In terms of the broad arc of the book, Newbigin front-loads a general theological exploration of standard Christian doctrines, but does so in such a way as to make mission inevitable “by the logic of (the church's) own gospel” (121), before then going on to discuss more practical yet still theologically-rich implications for mission work. At the outset, Newbigin locates the beginning of Christian mission as the "vast explosion of love, joy, and hope released into the world by the resurrection from the tomb of the crucified and rejected Jesus" (3). He then charges through this history of mission to its most recent expressions in the West this side of the Enlightenment, quickly naming some of the challenges associated with that positioning. One of these challenges is the dichotomous nature of mission work as it's presently understood and practiced. Some see mission as primarily a soul-saving endeavor while others see it as taking “action for God's justice” (11), manifest in liberation theologies but also in what Anabaptists might call peacebuilding. The nature of this split means that mission as development or peacebuilding gets carried out in large organizations mostly divorced from congregational life. Newbigin laments this split (and I with him), as both need each other to sustain a robust and faithful Christian mission.

One word that kept coming up in my head repeatedly while reading this book, even when Newbigin himself wasn't using it, was “humility.” Humility seems to underwrite so much of what he's trying to help us see and do as Christians, both in his theologizing and his suggestions for mission work. While exploring the doctrine of election, he hedges against past abuses of this doctrine by heavily emphasizing our being entrusted as stewards to the open secret of the gospel. Stewardship demands humility and care, lest the eternal temptation to claim ownership should overtake us. All throughout the biblical narrative, especially the Old Testament, “(a)gain and again it had to be said that election is for responsibility, not privilege" (32). And lest we should be braggarts about the gift entrusted to us in the church, Newbigin reminds us that “(t)o be elect is a fearful responsibility” (72), again signaling the biblical narrative of Israel's repeated warnings and rebukes by God. On the topic of salvation he again counsels humility in warning us not to engage in “speculation about the fate of other people” but rather to see salvation as “an infinitely serious practical question addressed to me,” leading us again back to Scripture to see the element of surprise when "(t)hose who were sure of their acceptance will find themselves rejected.
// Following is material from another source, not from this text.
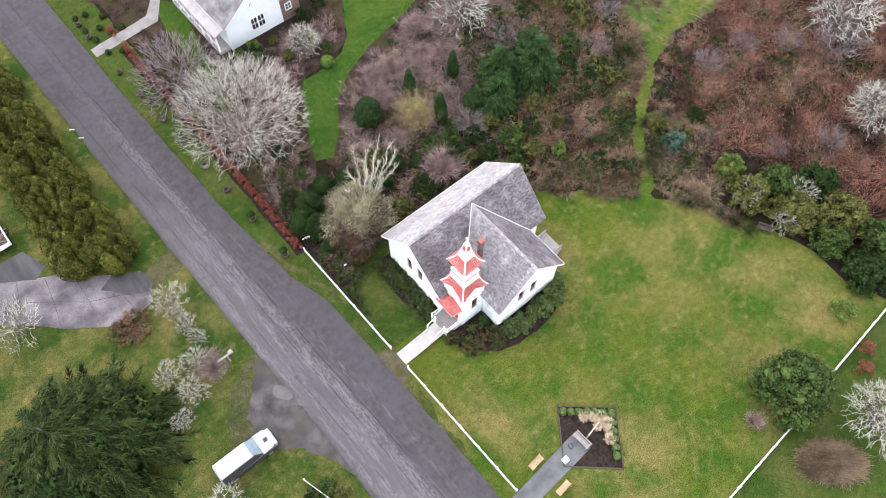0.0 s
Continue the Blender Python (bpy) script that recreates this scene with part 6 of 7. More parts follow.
for k, (m, n, lab) in enumerate(((M_BROWNBRUSH, 150, "brown perennials in the garden beds"), (L_DARK, 210, "dark evergreen groundcover in the garden beds"), (M_PINKTWIG, 110, "pinkish twigs in the garden beds"), (L_OLIVE, 90, "olive green perennials in the garden beds"))):
    scatter("undergrowth", CLB if m in GREENS else CLS, spots(GAR, n, 70 + k, 0.4, 1.0, LAWNS + HOUSES), m, lab, "undergrowth", 70 + k)
NEARW = [(28.5, 28.5), (31.6, 24.0), (36, 20.3), (40.3, 15.9), (43.4, 11.0), (46, 11.5), (47.5, 17), (43.6, 21.8), (50, 28), (56, 31.4), (60, 36.5), (56, 44), (48, 46), (40, 44), (34, 34)]
for k, (m, n, lab) in enumerate(((M_BROWNBRUSH, 150, "brown withered growth behind the church lawn"), (L_OLIVE, 40, "olive green low growth behind the church lawn"), (M_REDBRUSH, 130, "russet withered growth behind the church lawn"), (L_DARK, 150, "dark evergreen low growth behind the church lawn"), (M_TAN, 170, "tan withered growth behind the church lawn"))):
    scatter("undergrowth", CLB if m in GREENS else TUS, spots(NEARW, n, 90 + k, 0.6, 1.5, PATHS), m, lab, "undergrowth", 90 + k)
for k, (m, n, lab) in enumerate(((L_OLIVE, 46, "olive green shrubs among the far thickets"), (L_RHODO, 34, "green shrubs among the far thickets"), (M_MAUVETWIG, 60, "pale grey twigs among the far thickets"))):
    scatter("undergrowth", CLB if m in (L_OLIVE, L_RHODO) else CLS, spots([(48, 46), (56, 41), (66, 40.5), (76, 43), (88, 50), (76, 60), (60, 58)], n, 110 + k, 1.0, 2.2, PATHS + LAWNS), m, lab, "undergrowth", 110 + k)
# lawn tufts
LT1 = [stem_bush_mesh("g", 260 + i, 6, 0.085, 1.3, 0.022, M_GRASS, 1.0, 0, 0.2) for i in range(3)]
LAWN = [(9.3, 32), (9.3, -4), (24, -7), (43, -6), (45.4, 2), (42.6, 10.3), (39.5, 15.5), (31.4, 23), (28.6, 27), (26.5, 17), (27, 14), (22, 12), (17.4, 12.8), (14.5, 16.5), (14.5, 17.3), (10.4, 17.3), (10.4, 18.8), (14.3, 19), (13.8, 22.6), (13.8, 26.8), (10.6, 26.6)]
M_BLADE = material("grass_blades", (0.038, 0.062, 0.009), (0.082, 0.096, 0.019), 0.3, 5.0, 0.9, 0, island=0.3, spec=0.05)
EDGES = [[(1.3, 10), (1.25, 20), (0.85, 27), (0.25, 41), (-0.2, 54), (-0.9, 78)], [(9.3, -6), (9.1, 16), (8.95, 22), (8.75, 26.8), (8.25, 28.6), (7.55, 31), (7.2, 35), (6.65, 41), (6.25, 51), (5.9, 63), (5.75, 80)], [(0.6, 26.0), (-1.0, 24.6), (-3.0, 22.4), (-3.8, 20.6), (-2.0, 18.2), (-0.2, 17.2), (0.8, 15.0)], [(-3.0, 40.5), (-2.7, 39.2), (-3.6, 37.0), (-5.6, 36.6), (-8.0, 37.4), (-10.8, 39.5), (-13.0, 41.8)], [(14.9, 27.2), (14.2, 26.6), (13.8, 25.0), (13.8, 22.5), (14.1, 20.4)], [(14.6, 16.3), (15.2, 15.0), (16.2, 13.9), (17.6, 12.9), (19.4, 12.4), (21.5, 12.2), (23.8, 12.5), (25.9, 13.3), (26.9, 14.6)], [(14.75, 2.3), (17.95, 6.3), (21.65, 3.0), (18.45, -1.05)], [(x - 0.6, y + 0.5) for x, y in TRACK[:8]], [(x + 0.6, y - 0.5) for x, y in TRACK[:8]]]
scatter("edge_tufts", LT1, along(EDGES, 0.10, 81, 0.6, 1.5, 0.12), M_BLADE, "grass creeping over the edges of paving and beds", "grass", 81)
scatter("lawn_tufts", LT1, spots(LAWN, 15000, 80, 0.6, 1.3), M_BLADE, "short tufts of lawn grass", "grass", 80)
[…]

The last will be first and the first, last. The righteous will be shocked by the generosity of the Lord to other people...and by his severity to themselves" (79). Perhaps Stanley Hauerwas can help us see this another way when he states that “saying, 'Outside the church there's no salvation,'... (is) also a way of saying, 'Only within the church is there damnation'” (525 from The Hauerwas Reader).

Humility again surfaces when Newbigin counsels missionaries on their stances toward the communities in which they're doing mission, and yet again in the dynamite final chapter of the book on the topic of inter-religious dialogue. It was this final chapter which elicited the most excitement out of me, which I measure by the amount of underlining and margin notes I make. It's an incredibly gracious, humble, respectful, and vulnerable stance that Newbigin advocates for genuine inter-religious dialogue and it offers an exciting vision that can get beyond the doubly bad choices of radical pluralism and radical condemnation. Particularities are not sacrificed in this approach but they're not used as bludgeons to the religious other. I've been able to share a few tidbits from this chapter with two friends who are Mulsim and the response seems to be one of surprise that such humility could come from Christian missionaries. Probably the most striking lessons in that chapter center around vulnerability and risk-taking. As Newbigin states, “(a) real meeting with a partner of another faith must mean being so open to him or her that the other's way of looking at the world becomes a real possibility for us. One has not really heard the message of one of the real religions that have moved millions of people for centuries if one has not been really moved by it, if one has not felt in one's soul the power of it" (184). These are not things most Christians are used to thinking as being virtuous or desirable, but the reference to Peter and the Roman Centurion, Cornelius, in Acts is an excellent biblical reference point for such a stance.

Perhaps a more concrete application of this book could be a framework developed out of the material for local mission as community peacebuilding that's firmly lodged in the worshiping life of a congregation. What would it look like to try and assemble a worshiping community that defied the clearly-drawn socioeconomic and/or ethnic lines of the broader communities in which we're embedded as Christians? What would it look like to have a natural outflow of our corporate worship be contextual efforts to do mission locally? How could we assemble Newbigin's “three-cornered relationship” (147) of 1) the surrounding culture(s), 2) the missional congregation, and 3) engagement with the Bible? For many of the hurdles to something like this taking shape, it seems like this book provides a solid theological and biblical basis for doing mission not just in international settings, but right here “at home,” as it were.

With these practical/visioning questions in view, I'll close where Newbigin points out the end of mission for the missionary, because this also was inspiring stuff for me. Newbigin really pushes for local responsibility when the missionary has helped set up the structures and empowered the people to lead themselves in the presence of the Holy Spirit and application of Scripture. Again, Newbigin points back to the Bible to show us a model in the Apostle Paul, who traveled all around the Mediterranean setting up numerous churches and entrusting them all with the pearl of great price which had been entrusted to him by Jesus on the Damascus road. He does not, as Newbigin humorously states, “build a bungalow” (129)! This degree of trust in the Holy Spirit to go before us and alongside us and after us is freeing in a sense when we remember that we only plant seeds and/or water, but it's God that gives growth (1 Cor. 3:6). This book has helped me catch a glimpse of what's possible by living “in the life-giving tension between a godly fear and a godly confidence” (81) from a number of different theological angles and inspired ideas for possible applications to any number of mission and ministry situations, local or global.

May we faithfully live into the call to discipleship which God has issued across the centuries, pulling all of creation – us with it – toward its consummation in the brilliant glory of the Lord, God Almighty.